We need to see what peace would look like... and leave the ultimate questions of the past, why Oslo failed, etc., to leave it to historians, to thinkers... it should not be part of the peace. It would be nice to first have love, and only then political compromise. It doesn't work here. An idealistic solution would leave us to lose sight of a realistic solution. Perhaps it was wrong to separate the principles of Oslo from the political solution, from having a more detailed outline; perhaps the two things should come together.

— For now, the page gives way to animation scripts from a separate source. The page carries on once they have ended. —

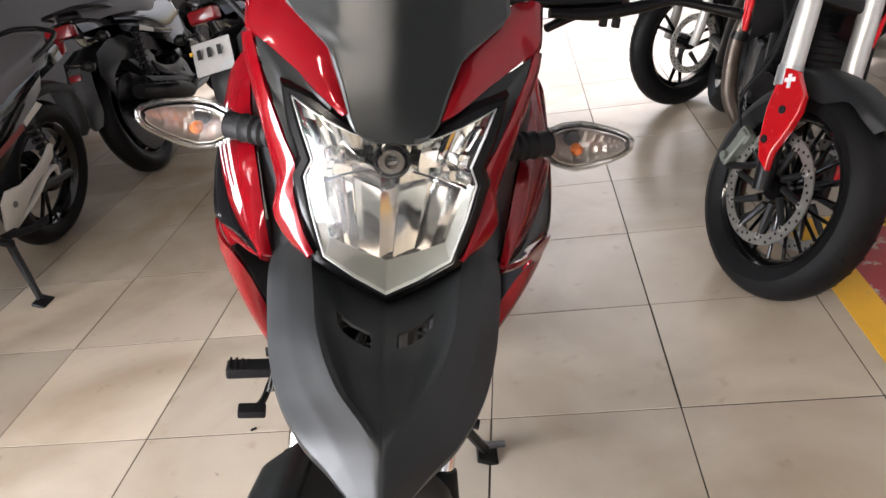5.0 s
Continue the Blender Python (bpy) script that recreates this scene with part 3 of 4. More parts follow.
LAMP = [(0.1625, 0.1490, 1.0195, 0.9910), (0.1780, 0.1590, 1.0232, 0.9795), (0.1985, 0.1660, 1.0245, 0.9735), (0.2180, 0.1640, 1.0232, 0.9790), (0.2370, 0.1560, 1.0210, 0.9905), (0.2465, 0.1490, 1.0190, 1.0000), (0.2505, 0.1450, 1.0160, 1.0080)]


def lamp_section(u):
    """Side, depth of the rim, and top and foot of the pointed six-sided lamp at u along its length."""
    u = min(max(u, 0.0), 1.0) * (len(LAMP) - 1)
    j = min(int(u), len(LAMP) - 2)
    return [p + (q - p) * (u - j) for p, q in zip(LAMP[j], LAMP[j + 1])]


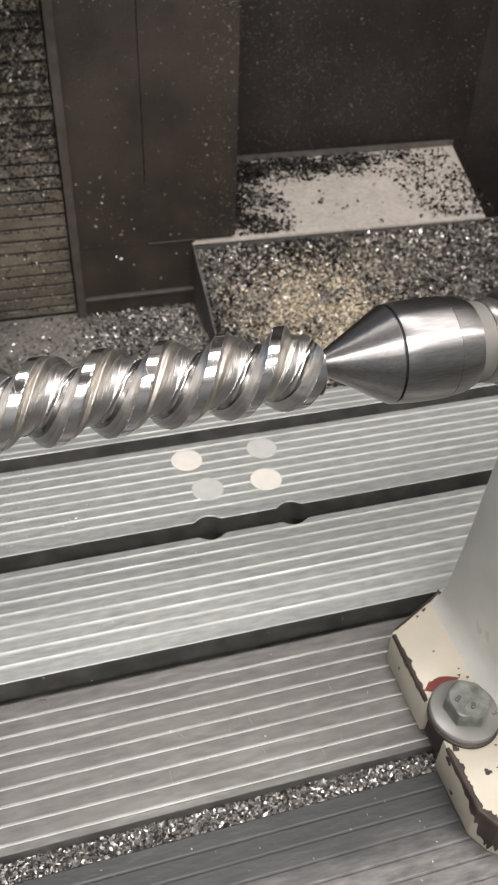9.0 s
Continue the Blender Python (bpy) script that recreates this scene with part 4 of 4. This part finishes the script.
# ---- the tool above the screw ----
DARK_TOOL = material("dark_brown_tool_steel", (0.036, 0.030, 0.024), 0.3, 0.55, 0.3, 60, 0.4, 12, 0.2)
spindle = thing("spindle", "dark milling spindle with a tool and a black coolant hose", "spindle", (-0.0256, -0.391, 0.4775))
part("cutter", lathe([(0.0, 0.0045), (0.0008, 0.0062), (0.0030, 0.0074), (0.026, 0.0076), (0.0262, 0.0070)], 40, (0, 0, 0), "z"), DARK_TOOL, spindle, "blunt brown cutter", 30)
part("collet_nut", lathe([(0.0255, 0.010), (0.0262, 0.019), (0.030, 0.0215), (0.050, 0.0215), (0.051, 0.018)], 48, (0, 0, 0), "z"), DARK_TOOL, spindle, "", 30)
part("tool_shank", lathe([(0.0505, 0.018), (0.062, 0.019), (0.063, 0.031), (0.075, 0.0315), (0.0825, 0.0315)], 48, (0, 0, 0), "z"), DARK_TOOL, spindle, "", 30)
part("spindle_nose", lathe([(0.082, 0.045), (0.087, 0.052), (0.28, 0.052), (0.29, 0.060), (1.823, 0.060)], 56, (0, 0, 0), "z"), HEAD, spindle, "", 30)


def build_hose(points, radii, sides=20):
    """A smooth round hose through the given points, closed at both ends."""
    bm = bmesh.new()
    rings = []
    for k, (p, r) in enumerate(zip(points, radii)):
        ahead = (points[min(k + 1, len(points) - 1)] - points[max(k - 1, 0)]).normalized()
        a = ahead.orthogonal().normalized()
        b = ahead.cross(a)
        rings.append([bm.verts.new(p + (a * math.cos(2 * math.pi * j / sides) + b * math.sin(2 * math.pi * j / sides)) * r) for j in range(sides)])
    for a, b in zip(rings, rings[1:]):
        for j in range(sides):
            bm.faces.new((a[j], a[(j + 1) % sides], b[(j + 1) % sides], b[j]))
    bm.faces.new(rings[0])
    bm.faces.new(rings[-1])
    return bm


run = []
for k in range(29):
    f = k / 28
    run.append(Vector((-0.0385 + 0.004 * math.sin(f * 2.6), -0.002 - 0.003 * f, -0.0045 + 0.100 * f)))
part("coolant_hose", build_hose(run, [0.0045 + 0.0035 * min(1, k / 3) + 0.0011 * (k % 2) for k in range(29)]), BLACK, spindle, "black jointed coolant hose", 50)
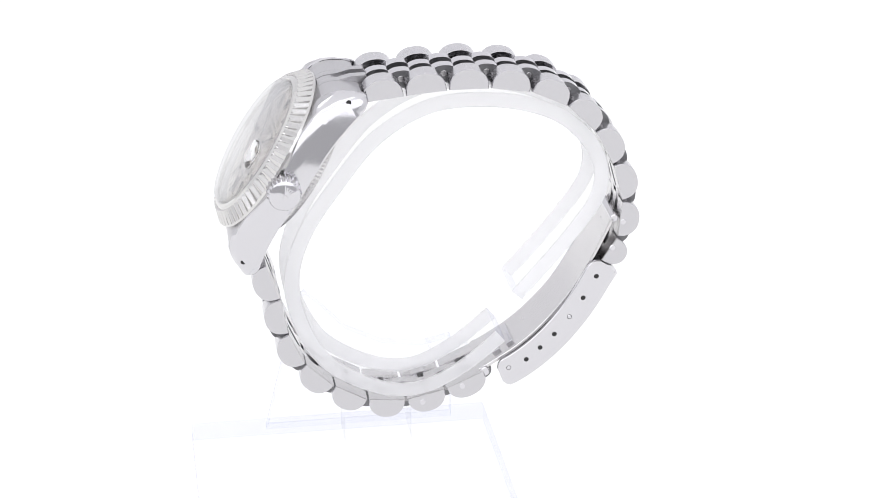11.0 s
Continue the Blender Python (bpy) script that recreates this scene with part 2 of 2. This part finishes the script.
# case back with coin edge
back_profile = [(0, -0.9), (10.6, -0.9), (10.9, -1.1), (10.75, -1.3), (10.5, -1.4), (9.75, -2.35), (9.4, -2.55), (8.6, -2.7), (6.0, -2.95), (0, -3.05)]
cpart("case_back", lathe(back_profile, 220, lambda i, k: (-0.14 if i % 2 else 0.14) if k in (4, 5) else 0), inner, watch,
      "steel screw back with a coin-fluted edge")

# dial
DIAL_Z = 4.35


def disc(r, z0, z1, n=96):
    ring = lambda z, s: [(s * math.cos(2 * math.pi * i / n), s * math.sin(2 * math.pi * i / n), z) for i in range(n)]
    return loft([ring(z0, r), ring(z1, r)])


dial = cpart("dial", disc(9.35, DIAL_Z - 0.4, DIAL_Z), dial_mat, watch, "warm silver sunray dial")
cpart("rehaut", lathe([(9.05, DIAL_Z), (9.5, DIAL_Z), (9.5, 5.2), (9.3, 5.2)], 96), polished, watch, "polished inner ring")


def polar(r, a):
    """a in degrees clockwise from 12."""
    return r * math.sin(radians(a)), r * math.cos(radians(a))


def bar(r0, r1, a, w, z0, z1, side=0.0):
    """A raised bar along a radius; side shifts it across."""
    data = prism([(r0, z0), (r1, z0), (r1, z1 - 0.05), (r1 - 0.06, z1), (r0 + 0.06, z1), (r0, z1 - 0.05)], side - w / 2, side + w / 2, min(0.06, w * 0.3))
    s, c = math.sin(radians(a)), math.cos(radians(a))
    return moved(data, lambda x, y, z: (x * c + y * s, -x * s + y * c, z))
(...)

This is the point where what Sari said about right of return is so important. The value of the right of return, and the value of a free state...and he prefers one over the other, and I welcome his preference. For Israelis there are different implications. For Israel the right of return means not only annihilating Israel, it also means a kind of judgment, a moral judgment, of which party is more responsible for the war of ‘47, ‘48. The more we read of propaganda from both sides, we know the situation was very complex, and that no party can put on the other party the full responsibility for the Palestinian tragedy and the shape it took.

The job of politicians is to get a pragmatic solution, to show us the two people can live. To show that the two can usurp one another, to kill one another, we have too much proof. So perhaps it is time for a change.